More on those crazy Bisons Awards

Check out this week’s Play Ball column in Artvoice, Time To Pass Out The Hardware.
This year, and for the past eight years, we have handed out our own very official sounding “awards” to Bisons players for some dubious distinctions. Yes, the “Pat Listach” award and the “Jimmy Hamilton” award are given to the two players that we deem the worst hitter and pitcher on the Bisons roster for that year.
But how did all this get started? And do these awards really have any significance or meaning in the larger realm of things?
Well the answer to this is that these awards are just a crazy fan concoction that just got on a bigger stage as our roles in the media evolved.
Back in the late 90s, Chris Mach, Pete and I went to a lot of Bisons games together, and Chris is the kind of fella who takes his sports teams very seriously. So while many other fans attending Bisons games come for cotton candy, promotions and fireworks, we were there to follow players and watch the balls and strikes.
Back in ’98, we watched in frustration as infielder Pat Listach bumbled his way around the field, and were very happy to see him released towards the end of the season. So by 1999 we were comparing shoddy play on the field to the marker that Pat Listach had become, and by mid season the three of us decided to create an award for the player who best emulated Pat Listach.
By 2000, we had so much fun with this that we decided to add a worst pitcher award, and the guy we decided to pick on was poor Jimmy Hamilton, a single-A callup during the 1997 AAA World Series, who was way overmatched and promptly blew up right before our very eyes.
Interestingly, Hamilton only played in a Bison uniform for a grand total of 24+ innings, went on to other teams, mostly at the AA level, and quit baseball after 2001. Somewhere, we know he’d be smiling knowing that an award is named after him.
Another side story from 2000 – there was a great deal of controversy among the three of us as to who should get the Listach. Pete correctly argued that the designation should go to Jeff Manto, who after stellar seasons had a sub par final season in uniform; in fact it was so embarrassing that they woudn’t even put his stats and average on the scoreboard.
Chris and I argued that you can’t give the Listach to a team icon and a swell guy. We won that argument in a heated debate and gave the award to Jeff Patzke, but in deference to Pete, we created “The Jeff Manto Award”, to be awarded to “the Old Fart who stuck around one season too long”. Well that award didn’t make it too far because there was never really another viable candidate after Manto.
By 2001 news of the awards were growing, and we started engaging fans in the front rows of sec 112 above the dugout for their viewpoints. Yes props to former fans of the year Bob Maisano and Kathy Trader, the megaphone maniacs Bob Maue and Bill Siska, and our two baseball girlfriends Kathy and Marilee who joined in on the voting. And yes, by then we were in the media, on shitty Sportsblast on public access, and we actually announced the awards on the show each year to the dozens (?) of viewers who actually tuned in.

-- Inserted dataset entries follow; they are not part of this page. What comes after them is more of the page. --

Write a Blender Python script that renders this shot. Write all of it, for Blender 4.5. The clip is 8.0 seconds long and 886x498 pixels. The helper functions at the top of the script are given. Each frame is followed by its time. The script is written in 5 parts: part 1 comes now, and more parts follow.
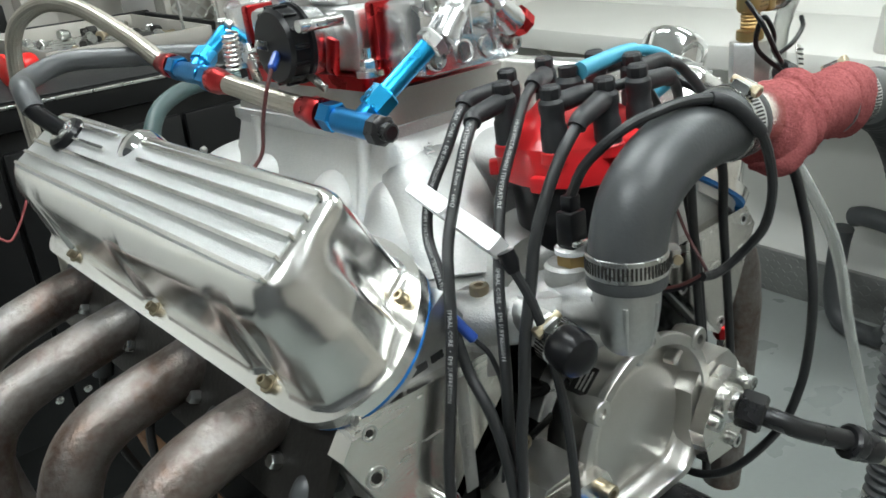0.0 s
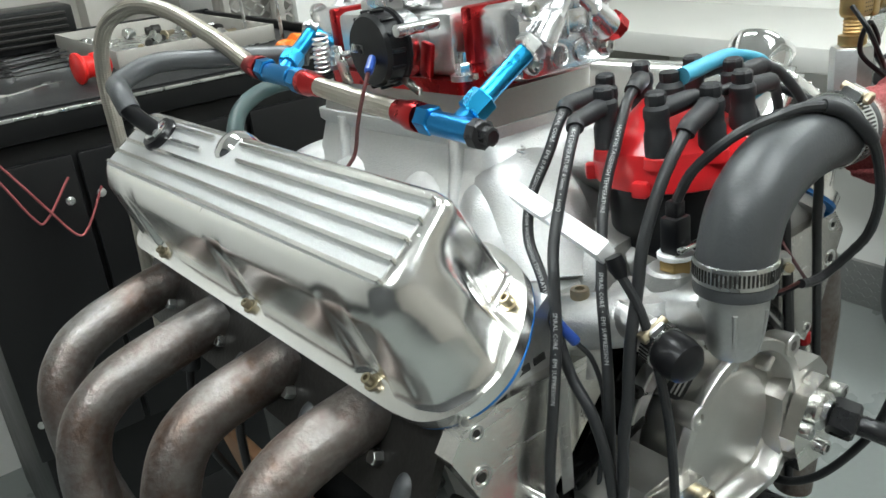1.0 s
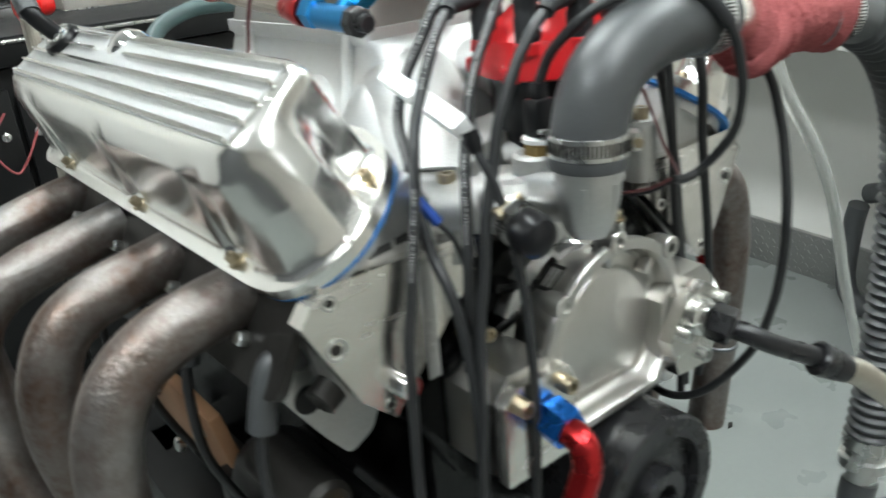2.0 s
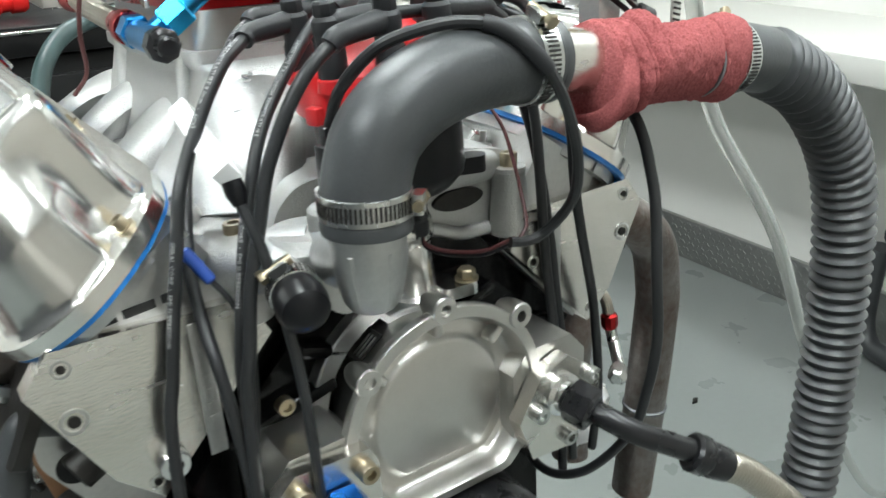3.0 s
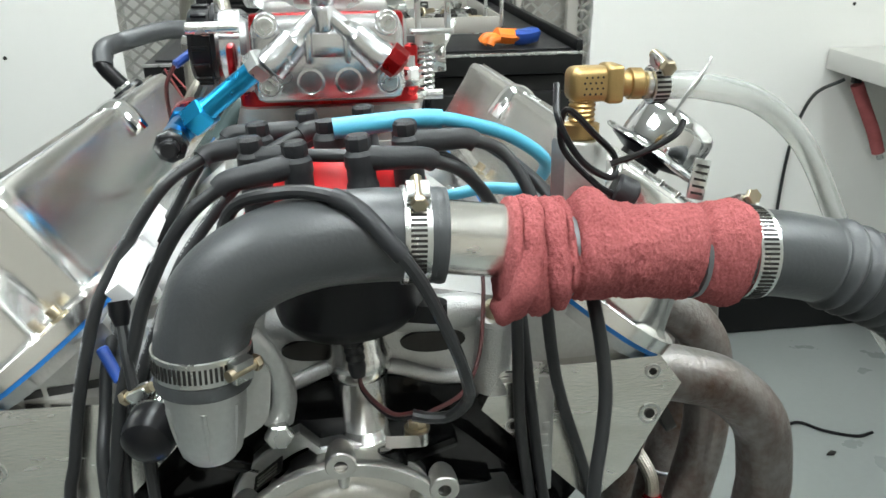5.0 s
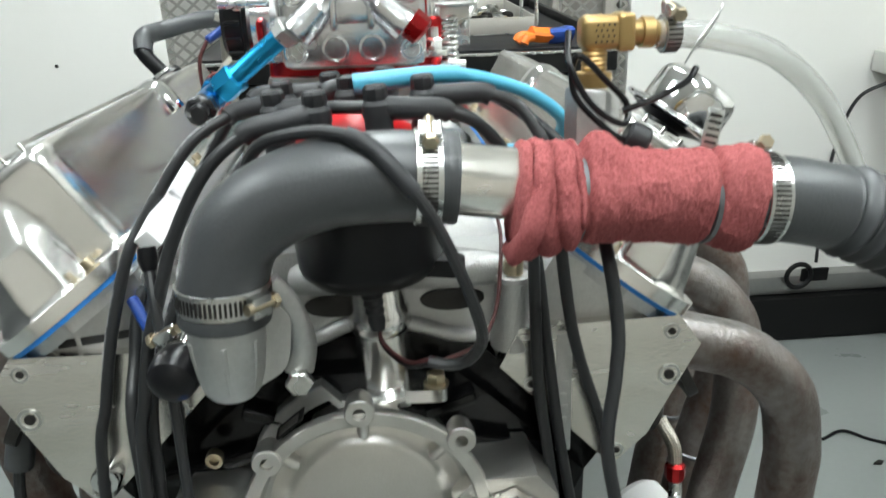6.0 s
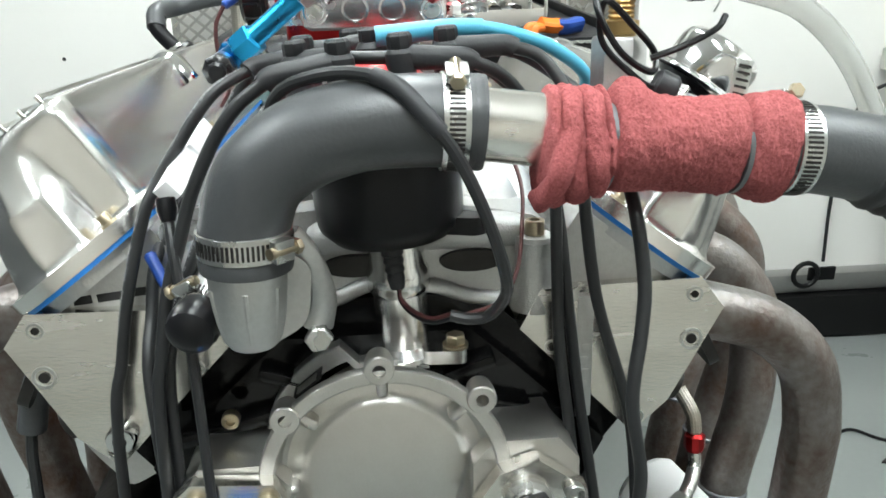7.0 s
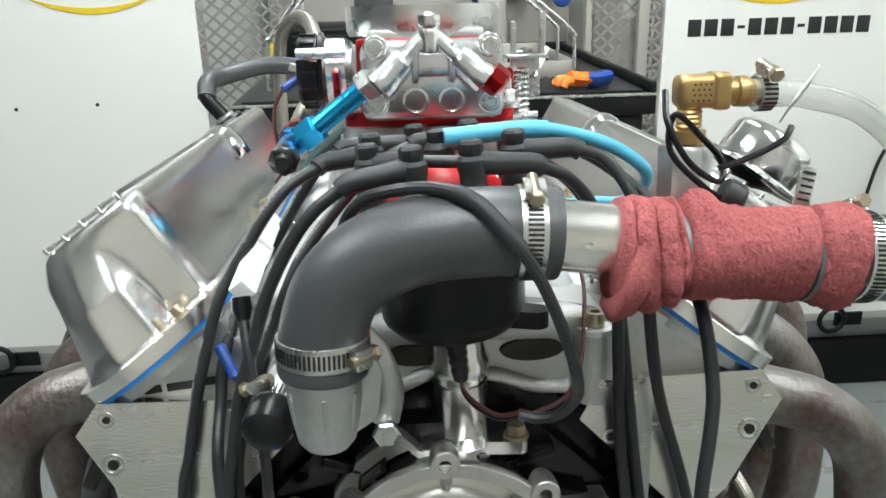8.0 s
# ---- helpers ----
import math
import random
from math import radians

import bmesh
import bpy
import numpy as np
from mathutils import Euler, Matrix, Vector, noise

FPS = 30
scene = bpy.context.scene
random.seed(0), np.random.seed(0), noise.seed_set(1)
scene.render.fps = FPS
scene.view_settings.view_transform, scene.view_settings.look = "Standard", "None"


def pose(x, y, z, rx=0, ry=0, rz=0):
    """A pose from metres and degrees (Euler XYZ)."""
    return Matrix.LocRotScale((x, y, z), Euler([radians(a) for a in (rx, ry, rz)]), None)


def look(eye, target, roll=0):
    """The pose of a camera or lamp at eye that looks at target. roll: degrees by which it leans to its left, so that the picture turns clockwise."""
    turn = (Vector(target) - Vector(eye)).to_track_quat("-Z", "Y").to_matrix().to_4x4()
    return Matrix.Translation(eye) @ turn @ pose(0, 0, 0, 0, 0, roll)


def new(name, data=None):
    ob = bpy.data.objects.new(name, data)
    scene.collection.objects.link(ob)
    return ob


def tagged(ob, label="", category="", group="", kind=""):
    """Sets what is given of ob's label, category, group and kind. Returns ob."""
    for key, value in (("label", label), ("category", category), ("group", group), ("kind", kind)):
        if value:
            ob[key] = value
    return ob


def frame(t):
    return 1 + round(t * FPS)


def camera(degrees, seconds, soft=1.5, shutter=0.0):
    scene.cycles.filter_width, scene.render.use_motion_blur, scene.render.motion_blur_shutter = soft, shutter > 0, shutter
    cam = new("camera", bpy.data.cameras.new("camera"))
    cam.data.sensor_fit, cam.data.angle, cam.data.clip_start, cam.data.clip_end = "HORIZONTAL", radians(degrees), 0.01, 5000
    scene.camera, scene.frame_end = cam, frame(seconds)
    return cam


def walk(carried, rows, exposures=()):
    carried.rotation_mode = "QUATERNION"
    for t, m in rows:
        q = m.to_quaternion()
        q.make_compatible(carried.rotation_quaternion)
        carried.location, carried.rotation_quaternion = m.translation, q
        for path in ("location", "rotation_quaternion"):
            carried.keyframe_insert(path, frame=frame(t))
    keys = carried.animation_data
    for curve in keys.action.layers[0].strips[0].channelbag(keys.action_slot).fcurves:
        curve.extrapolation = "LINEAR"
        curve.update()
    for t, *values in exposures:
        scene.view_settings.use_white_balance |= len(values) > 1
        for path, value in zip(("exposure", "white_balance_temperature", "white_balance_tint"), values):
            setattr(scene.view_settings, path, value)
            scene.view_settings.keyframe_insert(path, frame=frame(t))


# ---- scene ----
# ---------------------------------------------------------------- camera
TIP, SIZE = 3.5, 1.1           # the engine sits nose-up by TIP degrees; SIZE: metres per unit of the engine's own frame
TURN_E = Matrix.Rotation(radians(-TIP), 4, "X")
ENG = Matrix.Translation((0, 0, 1.21)) @ Matrix.Scale(SIZE, 4) @ TURN_E @ Matrix.Translation((0, 0, -1.06))
ROOM = Matrix.Identity(4)
EXPOSURES = [(0.0, -0.06), (1.0, 0.02), (1.5, 0.02), (2.0, 0.31), (3.5, 0.26), (4.5, 0.22), (6.0, 0.18), (6.5, 0.30), (7.0, 0.44), (7.5, 0.38), (8.0, 0.20)]
cam = camera(58.5, 8.0, 1.5, 0.4)
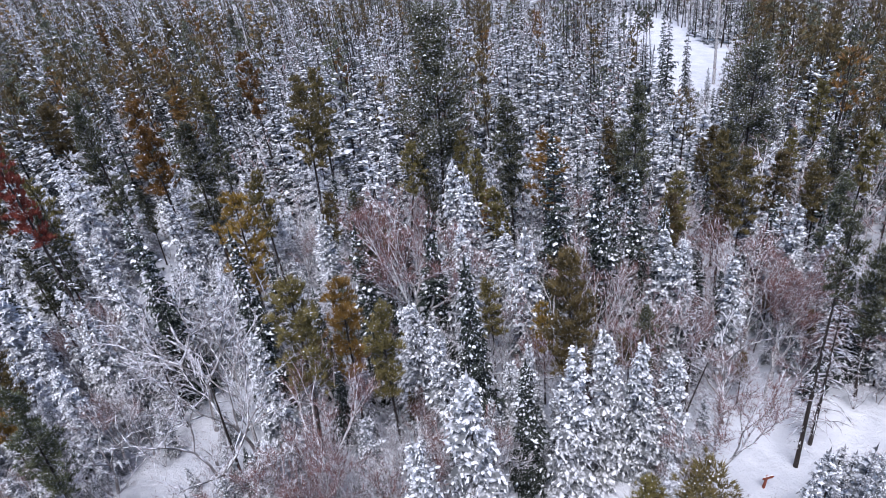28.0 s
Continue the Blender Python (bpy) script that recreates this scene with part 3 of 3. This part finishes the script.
snag = Kind("dead_tree", grow_snag, 7, 1100, 3, "dead dark broken trunk with short branch stubs", "tree", "dead snags")
pole = Kind("dead_birch_tree", grow_snag, 10, 1200, 1, "pale dead birch trunk leaning far over among pines", "tree", "", bark=BARK_PALE)

# ---- trees that stand out, each at its own place: x, y, height ----
pine.plant(6.9, 43.6, 14.5)
pine_gold.plant(1.9, 48.7, 13.2)
pine_rust.plant(4.5, 46.7, 13.6)
pine.plant(8.3, 59.0, 13.9)
open_pine.plant(15.8, 63.6, 13.5)
pine_full.plant(13.1, 75.8, 15.8, wide=0.9)
pine_gold.plant(16.7, 42.8, 11.9)
pine_full.plant(15.2, 37.4, 12.4, wide=0.96)
pine_full.plant(13.3, 32.4, 10.5, wide=0.96)
fir.plant(16.4, 46.5, 12.5, wide=0.8)
pine_gold.plant(22.4, 47.4, 13.6)
pine_full.plant(24.3, 45.3, 14.0, wide=1.04)
pine.plant(27.9, 45.5, 12.6)
pine.plant(20.4, 48.5, 13.0)
fir.plant(26.0, 53.2, 11.9)
pine_green.plant(29.4, 61.4, 12.7)
pine_gold.plant(37.5, 57.8, 13.6)
umbrella_pine.plant(-5.5, 53.4, 15.9, lean=17, lean_to=97, wide=1.4)
white_pine.plant(-4.7, 39.7, 13.2)
white_pine.plant(-3.0, 40.0, 11.5, wide=0.7)
pine_green.plant(-1.0, 42.0, 12.9)
pine_gold.plant(-7.5, 34.1, 12.1, wide=1.3)
pine_green.plant(-9.6, 42.0, 11.4)
pine.plant(-11.9, 31.3, 10.9, wide=1.1)
pine.plant(-8.7, 30.2, 11.4, wide=1.1)
pine_green.plant(-24.4, 44.5, 11.4)
pine.plant(-22.1, 48.9, 11.1)
pine_gold.plant(-25.1, 29.7, 12.0, wide=1.2)
pine_green.plant(-20.8, 28.2, 12.0)
pine.plant(-19.7, 28.1, 10.1)
pine_gold.plant(-11.7, 21.3, 10.6, wide=1.1)
pine.plant(-4.0, 20.4, 10.1)
pine.plant(0.7, 18.6, 10.6)
pine_gold.plant(9.7, 24.3, 9.9)
pine.plant(15.0, 25.6, 10.4)
pine_gold.plant(18.6, 28.0, 10.9, wide=0.9)
pine.plant(-6.1, 103.3, 19.1)
pine.plant(-4.1, 106.1, 19.2, wide=0.8)
pine_gold.plant(-15.5, 121.3, 18.0, wide=0.8)
pine_gold.plant(-18.5, 98.4, 19.0)
pine_green.plant(-14.1, 97.8, 16.7, wide=1.3)
pine_red.plant(-21.3, 88.4, 20.1, wide=0.9, lean=8, lean_to=180)
pine.plant(-1.9, 75.2, 15.9, wide=1.1)
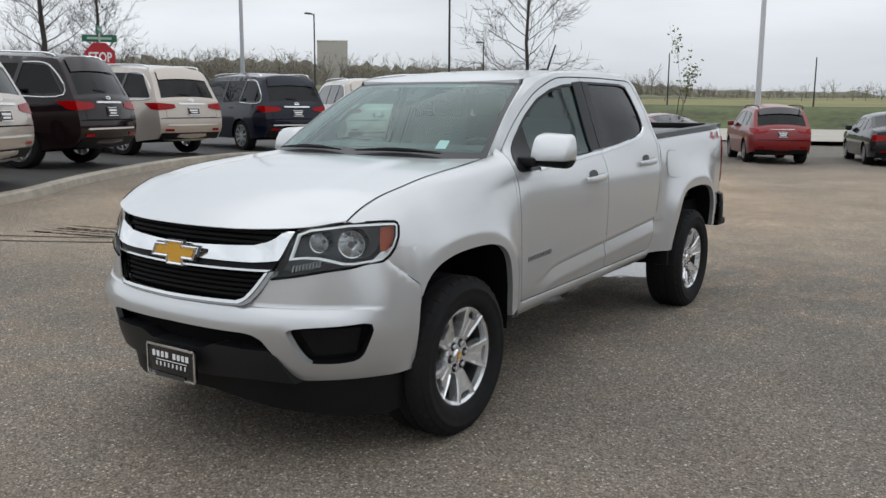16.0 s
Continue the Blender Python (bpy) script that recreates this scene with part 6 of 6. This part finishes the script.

A funny story from 2003 – we filmed the awards announcement on the field in Rochester’s Frontier Field, and managed to get Chris Mach a single game credential. The Listach winner that year was Luis Garcia, and while we were recording, Garcia was tossing baseballs about 20 feet away from us. At one point Pete gestured towards Garcia to come over, and Chris thought he was going to come trotting over and throw a pie in his face or something. Chris’ look of fright was just priceless…it’s too bad nobody watched the show.
Since 2004, the unofficial Bisons awards have made it to Artvoice, and obviously that meant a much higher profile. Former PR Director Tom Burns early on put us on notice with a chuckle in his voice “We know about your crazy awards!” And yes, the media corps at the Bisons games have also become very much engaged in the selections, offering advice and their picks. In 2004 Luther Hackman pitched so consistently horribly, there even became a plea to us to rename the award the “Hamilton/Hackman” or “HH”. We have rebuffed such suggestions, figuring that the purists would howl.
This year our beloved founder Chris Mach was nowhere to be seen at Bisons games, so we gave his vote over to a composite team of pressbox members. Buffalo News beat writer Mike Harrington, Metro Source and MLB.com writer Dave Ricci, and rookie media member Jon Splett from here at WNYMedia.net combined to cast their votes for the two awards, and their selections became an indelible part of this year’s process.
Do the Bisons get offended at all this negative attention? We don’t think so because it is publicity after all, and we really do this as fans and supporters of the team who like to engage in the whole thing in a special way. We sent Brad Bisbing an email requesting head shots of the two winners, Hector Luna and Bubby Buzachero, for this week’s Artvoice piece. Brad responded, obviously knowing what was up, and while he sent the photos, he replied that he disagreed with the selection of Buzachero, and offered stats in defense of his argument. So yeah, I’m sure they are good natured about all this silliness.
Just a final memo to Chris Mach — did you ever realize that when you attended games back in 1998, sat in the stands with us and heckled Pat Listach, that it would all become THIS?